Actual point: it’s important to have a set of music that evokes the right emotional and mental state for a particular team and tournament.
2. Personal Preparation
I think it’s important before tournaments to not just imagine yourself doing super-awesome things (mental rehearsal) but also to think about things you will need to focus on as an individual for the benefit of the team. For me this weekend, I’m thinking about how I’m going to have to switch between tactician/coach and player, without taking away from our captains. I’m also thinking about the fact that I am going to have to self-regulate my throws – and work out if I’m having an off-game. It’s one of the great things about our team this year that if I’m having a ‘can’t hit a barn door at five paces’ game (or day) there are plenty of other players (like, the whole rest of the team) to take up the throwing load. But they can’t do that if I persist in throwing away like a goon. Third point for thought is the idea of leading from the front: I can’t influence directly how people play on either the second team or the first team really. All I can do is play as hard as I can, as well as I can, and hope that with that as a whole team we can feed off the energy of 7 or 8 people doing the same thing (I should probably be able to remember how many of us are on the team…)

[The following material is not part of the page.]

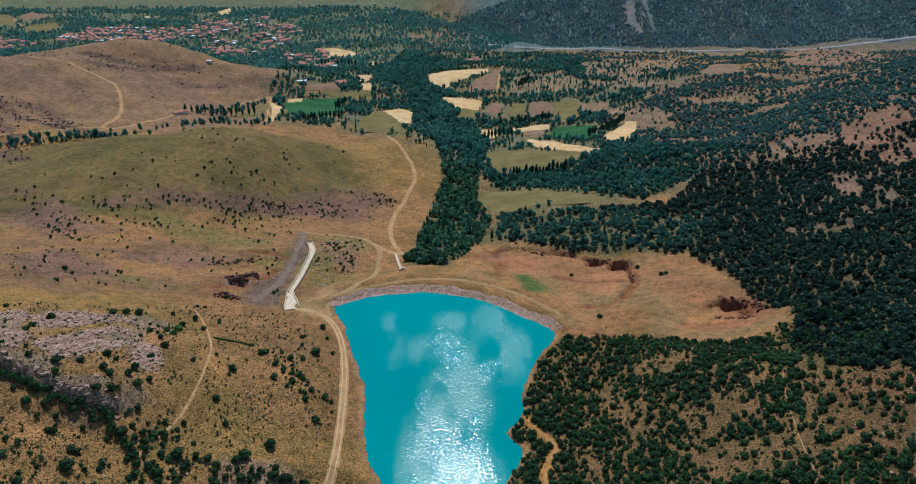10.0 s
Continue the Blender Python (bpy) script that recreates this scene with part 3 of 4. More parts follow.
for aside in (-0.95, 0.95):
    ribbon("wheel_rut", LAKE_ROAD, 0.75, PALE_RUT, "pale worn wheel rut", 0.26, 2.0, 0.4, 21, aside=aside, parent=lake_road)
ribbon("road_2", CREST_ROAD, 2.4, TRACK, "grassy track along the crest of the dam", seed=2)
ribbon("road_3", BACK_ROAD, 3.2, TRACK, "dirt track round the back of the dam", seed=3)
ribbon("road_4", LINK_ROAD, 3.6, DIRT_ROAD, "short dirt link below the dam", seed=4, lift=0.18)
ribbon("road_5", GRAVEL_ROAD, 3.8, GREY_GRAVEL, "grey gravel road beside the spillway", ragged=0.5, seed=5)
ribbon("road_6", VALLEY_ROAD, 3.6, DIRT_ROAD, "pale dirt road down the valley", lift=0.3, seed=6)
ribbon("road_7", HILL_ROAD, 3.8, DIRT_ROAD, "pale dirt road winding over the far hill", lift=0.5, step=4, seed=7)
ribbon("road_8", UPPER_TRACK, 3.0, TRACK, "dirt track up the far hill", lift=0.4, step=4, seed=8)
ribbon("road_9", FARM_ROAD, 4.0, DIRT_ROAD, "pale farm road between the fields", lift=0.4, step=4, seed=9)
ribbon("road_10", FOOTPATH, 1.0, DIRT_ROAD, "narrow footpath across the dry slope", ragged=0.5, seed=10)
ribbon("road_11", POINT_TRACK, 1.7, ORANGE_SOIL, "bare orange track among the shrubs", ragged=0.9, seed=11)
ribbon("road_12", SLOPE_TRACK, 1.5, ORANGE_SOIL, "worn dirt track in dry grass", lift=0.1, ragged=0.95, seed=12)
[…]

Actual point: Prepare yourself for the decisions and regulation you’re going to have to engage in.
3. Watching Some Damn Good Frisbah
Ok, so I do this all the time anyway without tournaments coming up, but tournament weekends are an excuse to put aside chunks of my evenings the week before to watch highlight reels, in game footage and just generally fill my brain with all the awesome things it is possible to do on an ultimate pitch. One of my current favourites is a clip of a US women’s college team at regionals, which includes one of the most ridiculous layout Ds I’ve seen for a while (standing start layout from a far side handler mark on a pass into the lane, check it out here) and the monstrous throws of Robyn Fennig. But anyway, I think it gets me ready for the total immersion in ultimate that is a tournament weekend, and it gets me excited about ultimate, which is probably the most important thing before gametime.
Actual point: Err, I like watching frisbee. You should try it too.
If anyone’s got some favourite preparation stuff for big weekends, why not let us know in the comments? And before you say it, no, stuffing my face is not part of my mental preparation. That’s physical, silly billy.